WASHINGTON--Curiouser and curiouser, said Alice, who was in Wonderland, although she could have been in Minnesota. The misguided Supreme Court of that state will soon answer to the U.S. Supreme Court, trying to defend the indefensible--provisions in the state's Code of Judicial Conduct, promulgated by the state court, that push campaign regulation, meaning the official supervision of political speech, to new levels of offensiveness.
Like a sizable majority of states, Minnesota elects judges, which is a bad idea, but historically understandable. The state constitution mandating this was adopted on the eve of the Civil War, when abolitionist feelings were running high and so was resentment of the judicial highhandedness that produced the 1857 Dred Scott decision. Be that as it may, Minnesota says there shall be judicial elections, but that candidates for judicial office are forbidden to say anything pertinent--and, by the way, so are candidates' family members. Really.
The Code contains various provisions that are constitutionally dubious. The ``announce'' clause prohibits judicial candidates from announcing ``their views on disputed legal or political issues.'' The ``endorsement'' clause forbids candidates ``to seek, accept or use'' an endorsement from any political party organization. The ``attend or speak'' clauses prohibit candidates from ``attending political gatherings'' or speaking at political party gatherings. However, they can attend and speak at meetings of other interests--the NAACP, the NRA, the Trial Lawyers Association, etc. Go figure.
What, you may wonder, is the point of conducting elections if candidates are forbidden to say anything that might enable voters to make informed choices? Minnesota's Republican Party wonders, and so do such ancillary groups as--isn't this an interesting country?--the Indian Asian American Republicans of Minnesota, and Muslim Republicans of Minnesota. They all have enlisted the James Madison Center for Free Speech, and the U.S. Supreme Court will hear their argument on behalf of Gregory Wersal.
Minnesota's judicial elections are conducted with ``nonpartisan'' ballots: candidates do not run with party designations, which is a bad idea compounded. If you are going to have elections, why forbid politicking? In any case, when in 1996 Wersal sought election to Minnesota's Supreme Court, he attended Republican gatherings and--scandal compounded--he said informative things, such as that he favors strict judicial construction and is critical of certain Minnesota Supreme Court rulings.
This violated the ``announce'' clause. Threatened with an ethics complaint, which threatened his livelihood as a lawyer, he dropped his candidacy. But in January 1997 he announced for the 1998 campaign. In December 1997 Minnesota's Supreme Court made matters worse by adding the ``endorsement'' and the ``attend or speak'' clauses and requiring judicial candidates to encourage family members to adhere to the standards of conduct for candidates, who are forbidden to knowingly permit any person ``to do for the candidate what the candidate is prohibited from doing.''
Wersal lost in the primary, but ran again in 2000 when, although he did not seek it, he received the Republican Party endorsement. When his opponent attacked him for this, Wersal sought permission from the board that enforces the Code to respond to this attack, which would require him to mention the endorsement. Permission denied. Such is life under speech police empowered to enforce someone's idea of political hygiene.

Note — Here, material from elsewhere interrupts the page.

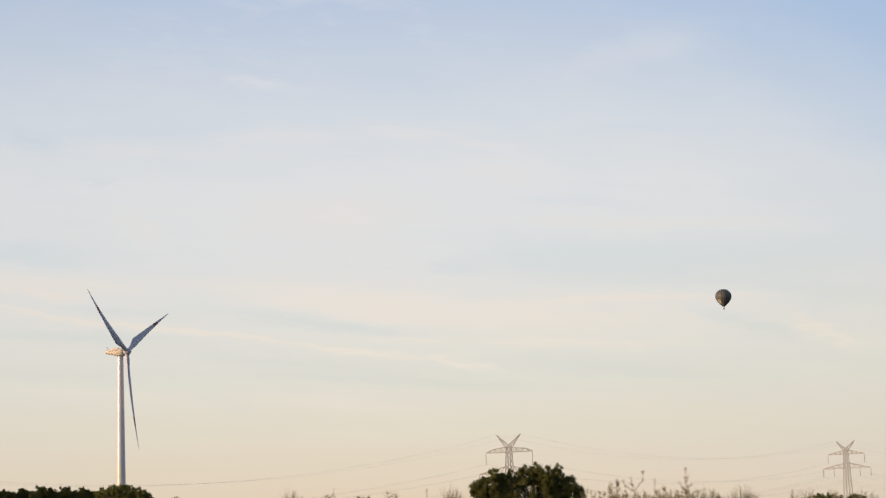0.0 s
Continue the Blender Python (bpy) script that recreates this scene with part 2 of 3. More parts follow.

Minnesota defenders of these restrictions on political speech and association say they ``guarantee the independence'' of the judiciary ``from political, economic and social pressure''--whatever ``social pressure'' might include. So, Minnesota is to have elections designed to guarantee the winners' ``independence'' from the electorate. This is pure McCainism--John McCain's vision of campaign ``reforms'' that will produce a faux politics without the ``appearance'' of the ``corruption'' of actual politics.
But note this: The justices of the state Supreme Court have created a speech code that controls the conduct of candidates for that court. Does that not trouble Minnesota's fine-tuners of ``appearances''?
When the dust settles from the terrorism crisis, attention should be paid to the perversely selective concern some people have shown these past few months about civil liberties. The same sort of people who insist that unlawful noncitizen belligerents be accorded the full panoply of legal protections accorded to Americans accused of burglary are simultaneously eager to abridge Americans' core First Amendment right, that of unrestricted political speech. Curiouser and curiouser.
Meanwhile, another year has passed and McCain-Feingold has not. The House version of that bill, which would further empower the federal government to ration political speech, is bottled up in committee, so ``reformers'' are in the slough of despond, not to mention high dudgeon. Rejoice.